Jean Leonetti : « David Lisnard peut porter cette liste »

Parmi les élus qui défendent haut et fort ce projet de liste, on retrouve aussi l’ancien ministre et actuel maire d’Antibes, Jean Leonetti. « Je ne désespère pas de convaincre Renaud de changer d’avis. Surtout après l’humiliation qu’il a reçue de la part de Jean Castex hier. On l’a bien compris, cette opération territoriale d’Emmanuel Macron est en fait une opération nationale pour assurer sa réélection », confie à Public Sénat Jean Leonetti.
Avant d’ajouter : « Il y a plusieurs conditions à la création d’une liste LR : d’abord, ce n’est jamais agréable de faire campagne contre un ancien collègue et ami, et puis je me demande si nous serons capables de monter une liste avant le 17 mars, date du dépôt final… »

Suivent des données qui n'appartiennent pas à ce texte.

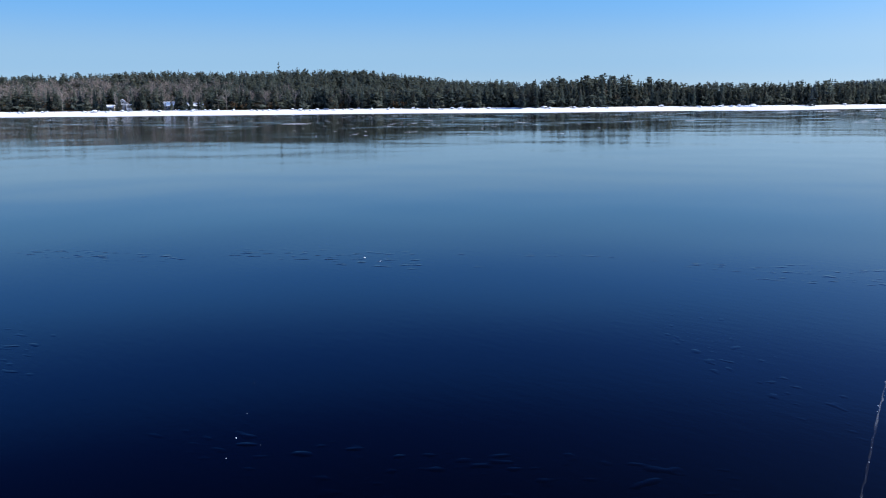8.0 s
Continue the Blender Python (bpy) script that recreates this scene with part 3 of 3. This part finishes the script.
cottage("pale grey lakeside cottage with snowy gabled roof and porch", 6.0, 7, 3.4, 2.3, GREYBOARD, ROOFING, True, (3.6, 2.2), *HOUSES[0])
cottage("small grey cottage with steep snowy roof and white trim", 6.0, 7.5, 2.1, 2.2, GREYBOARD, ROOFING, True, None, *HOUSES[1], 74)
cottage("low dark boathouse with snow on its roof", 4.4, 5, 1.7, 1.0, PLANK, ROOFING, True, None, *HOUSES[2], 68)
cottage("long low white cabin half hidden behind pine trunks", 5.0, 9.0, 2.1, 1.5, CLAPBOARD, ROOFING, True, None, *HOUSES[3], 80)


def rock_shape(r, flat=0.6):
    bm = bmesh.new()
    bmesh.ops.create_icosphere(bm, subdivisions=2, radius=0.5)
    o = Vector(r.uniform(0, 50, 3))
    for v in bm.verts:
        v.co *= 1 + 0.55 * noise.noise(v.co * 1.7 + o)
        v.co.z *= flat
    return bm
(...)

Reste aussi à savoir qui pourrait porter cette liste face à Renaud Muselier et ses nouveaux alliés de la majorité présidentielle ? Même s’il a assuré ne pas vouloir être candidat, c’est le jeune et ambitieux maire de Cannes, David Lisnard qui apparaît comme le favori d’un top 3 composé également du député très droitier Éric Ciotti ou encore de Jean Leonetti. « Je veux aider mon parti et si une liste venait à être montée, je verrai bien David, car il nous faut un visage jeune », imagine Jean Leonetti.

« Une journée décisive pour notre famille politique »

Les électeurs républicains de la région Provence-Alpes-Côte d’Azur devraient donc être fixés demain, sans doute en fin de journée après une autre réunion importante : celle de la Commission nationale d’investiture (CNI) qui pourrait également décider de lui retirer l’étiquette LR.

« Renaud Muselier doit aussi participer aussi à la CNI à 18h30. Par rapport à ses nouvelles déclarations du jour du côté de la vallée de la Roya, je pense qu’il va conserver la même ligne. Mais c’est quand même bien qu’il soit présent pour qu’on se dise clairement les choses tous ensemble. Demain, j’ai envie de dire que ce n’est pas le grand soir pour notre parti, mais c’est quand même une journée décisive pour l’avenir de la droite française… », anticipe la Dominique Estrosi Sassone.